Morgan arrived at the coast in a wind that was sending sand flying horizontally off the beach, and within a couple of miles had hit the cliff line above the Jurassic Coast. From there, it was the most stunning coastline he has ever seen. He includes California in this comparison. His appreciation was enhanced by having studied geology. He knows exactly why the sandstone layers curve the way they do down into the sea.
The Remotest Mile
He tells me something that surprises me a little, and him, even now. The most remote and isolated he has ever felt in the UK was not in the Highlands, not on a Scottish island, not on any of the wilder, less-visited stretches of trail he has covered across the country. It was on the South West Coast Path, somewhere near Sidmouth, on a section of beach about a mile and a half long with a single entry and exit point.

On one side, ocean — hundreds of miles of nothing. On the other, a cliff face fifty metres high that nobody can ascend or descend. Ahead and behind where he stood, a mile or so of empty beach. No exits, no shortcuts. Just him, the sand, the sound of the water.
"That was a surprise," he says. "And a beautiful one at that."
He had not expected this from a trail that people sometimes describe as accessible, well-trodden, safe. He is somewhat evangelical about the word accessible — it gets used, he thinks, as a synonym for easy, which is not quite right. The South West Coast Path is relentlessly undulating. It is not flat. The Jurassic section alone puts in enough climbing to surprise walkers who came expecting a gentle stroll above the sea. It is certainly not easy.
But it is accessible - well signposted, plenty of resources and information out there, dotted with villages and towns, public transport and other amenities, as enjoyable for a short walk as for a long adventure.

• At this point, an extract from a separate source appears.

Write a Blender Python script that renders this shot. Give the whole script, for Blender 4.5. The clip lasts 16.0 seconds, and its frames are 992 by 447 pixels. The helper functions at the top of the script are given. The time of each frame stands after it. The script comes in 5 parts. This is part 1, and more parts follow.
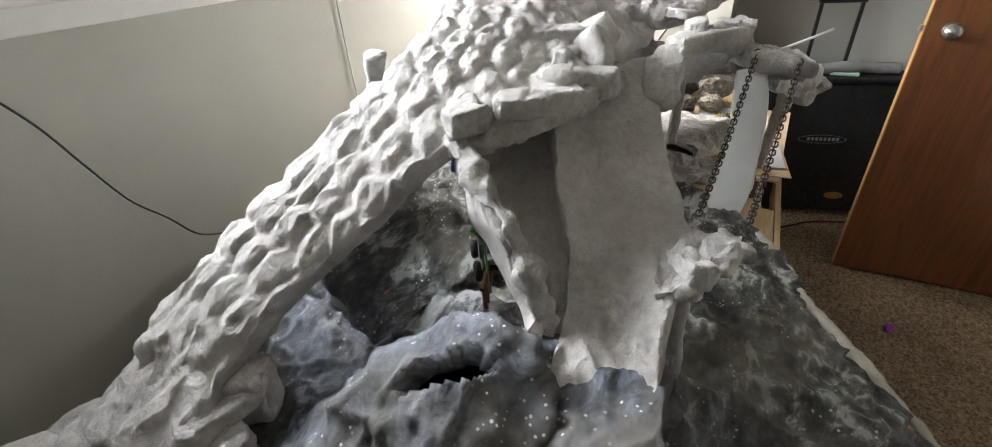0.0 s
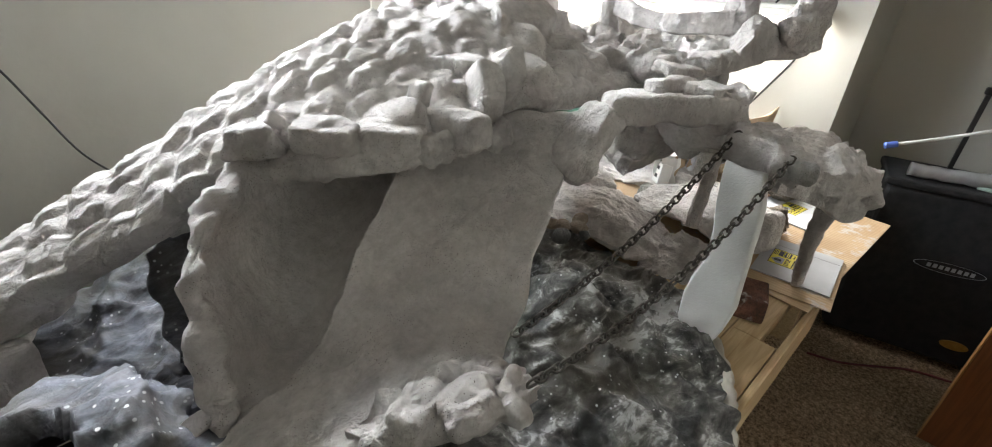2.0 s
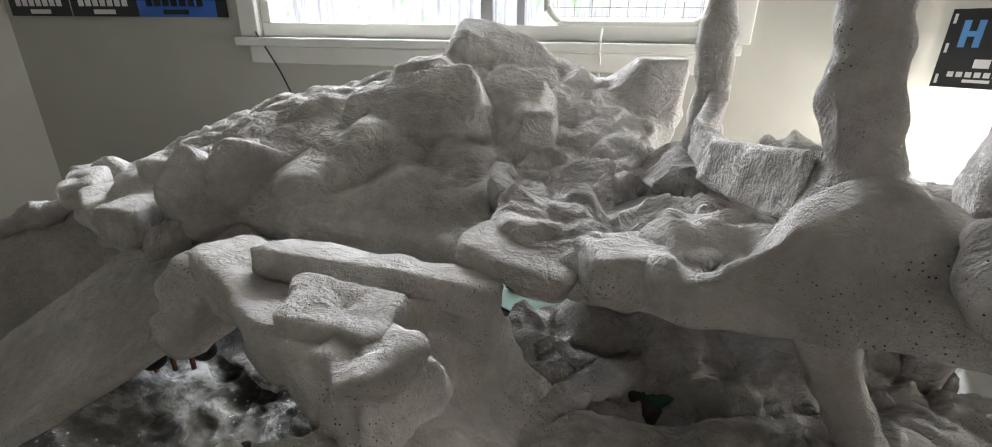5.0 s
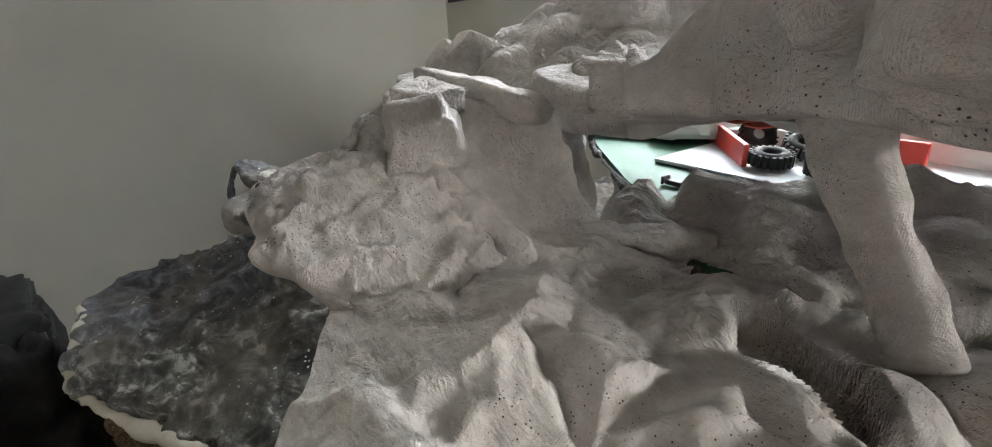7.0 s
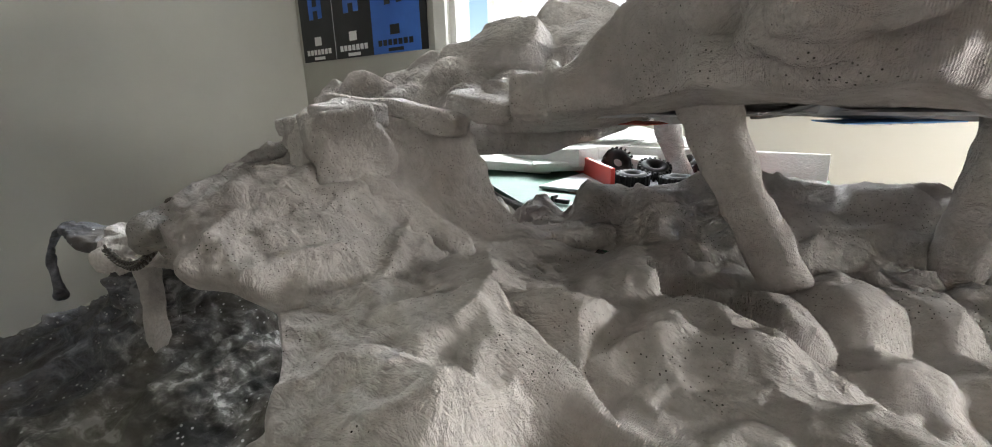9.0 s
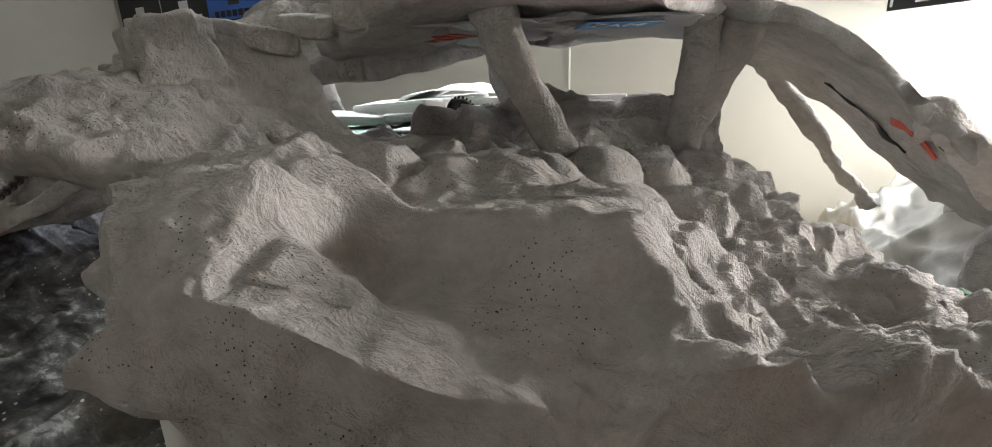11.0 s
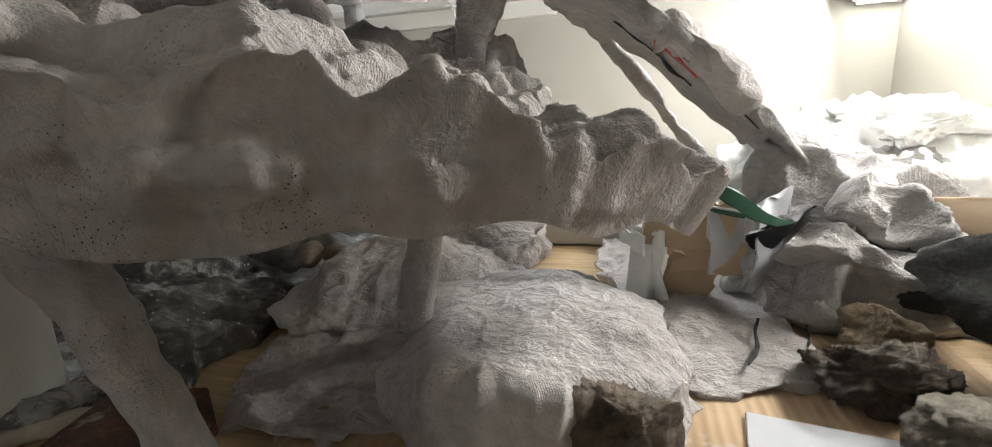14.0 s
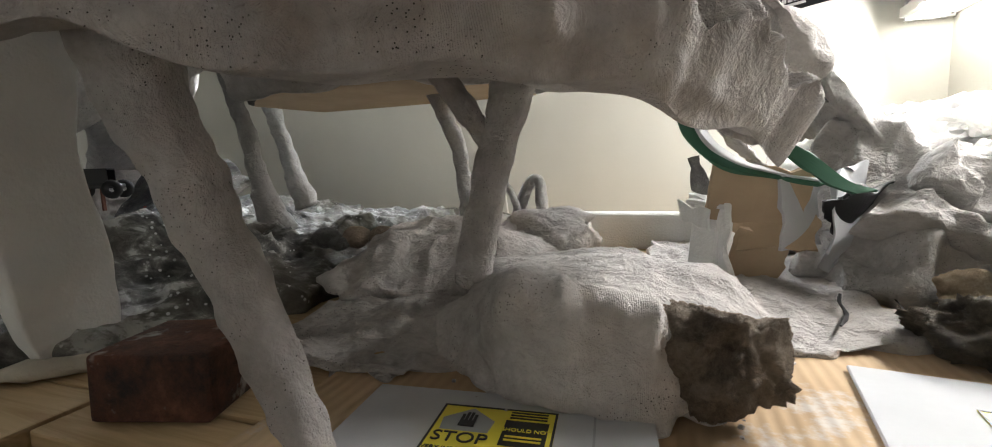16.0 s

His typical day on trail starts at six in the morning, or thereabouts, moving slowly because there are twelve hours of walking ahead and there is no point in burning out before lunch. He carries peanut butter, an apple, a wedge of cheddar that will last three days in a bag if you don't think too hard about it. A spoonful of peanut butter, a bite of apple, a bite of cheddar — he describes this combination with the satisfaction of someone who has refined it over multiple trips. By lunchtime, there is usually a town.
He used to walk to cover distance but something shifted. Now, if he sees something that makes him want to stop, he does just that. He sits on the chalk grassland above Durdle Door. He watches the sandstone shelf at Kimmeridge emerge as the tide drops. He stays with the peregrine falcons above the cliffs until they move on. He has twelve hours and he uses them.
"The one thing I have is time," Morgan says.
The River Erme
If I could put him anywhere on the path right now, he says without hesitation that it’d be the River Erme crossing on the South Devon headland south of Torquay. This section of the trail, he tells me, involves seven or eight river crossings. Most of them have a boat. The Erme does not. You wait for the tide to go out, and then you wade.

He didn't know this when he arrived. He hadn't planned for a tidal foot crossing. He just showed up and the timing was right — low tide, clear water, the fresh river running cold and clean over white sand, the sun out, lunchtime. On the other side was the School House Devon restaurant, which does good food with fresh vegetables and was everything he wanted at that point in a four-day walk. He would go back immediately if he could.
He met two people on that first Bournemouth to Weymouth section who stayed with him. Two lads, slightly younger, looking rougher than the trail warranted. One had been camping in a tent the previous night; the other had decided he'd bivvy out under the stars. A storm had rolled through somewhere up the coast. The bivvy man had ended up outside in it, sleeping bag soaked to nothing, eventually banging on his friend's tent in the rain asking to be let in.
Morgan listened to this with recognition rather than judgement. Nature will win in those situations. The planning and the mitigation are the whole point — not to eliminate discomfort but to make sure that when the storm arrives, you have somewhere to go. Even if that is just a friend’s tent a few feet away.
Another person he recalls is a woman he met on the Torquay to Plymouth section.She’d been walking for seven weeks, using all her annual leave (and then some) on the one trip. Friends from across the UK had been coming out to meet her at intervals along the path. Her story has stayed with Morgan, for whatever reason.
What He Came Back With
Morgan is now documenting his walking on social media — something he resisted for years and came to slowly, after close friends told him they loved seeing what he was doing out there.
Right now, he is preparing for the Pacific Crest Trail, 2,600 miles from the Mexican border to Canada, and plans to document every day of it. Someone whose PCT record he followed closely told him: you won't regret having captured all of it. You can look back on every day and be immediately taken back to where you were.
But before the PCT, there is the South West Coast Path. More sections to walk, more estuary crossings to time, more mornings alone on chalk grassland with a view that he will always stop for now.
He still carries the stove, too, waiting for another takeaway cream tea.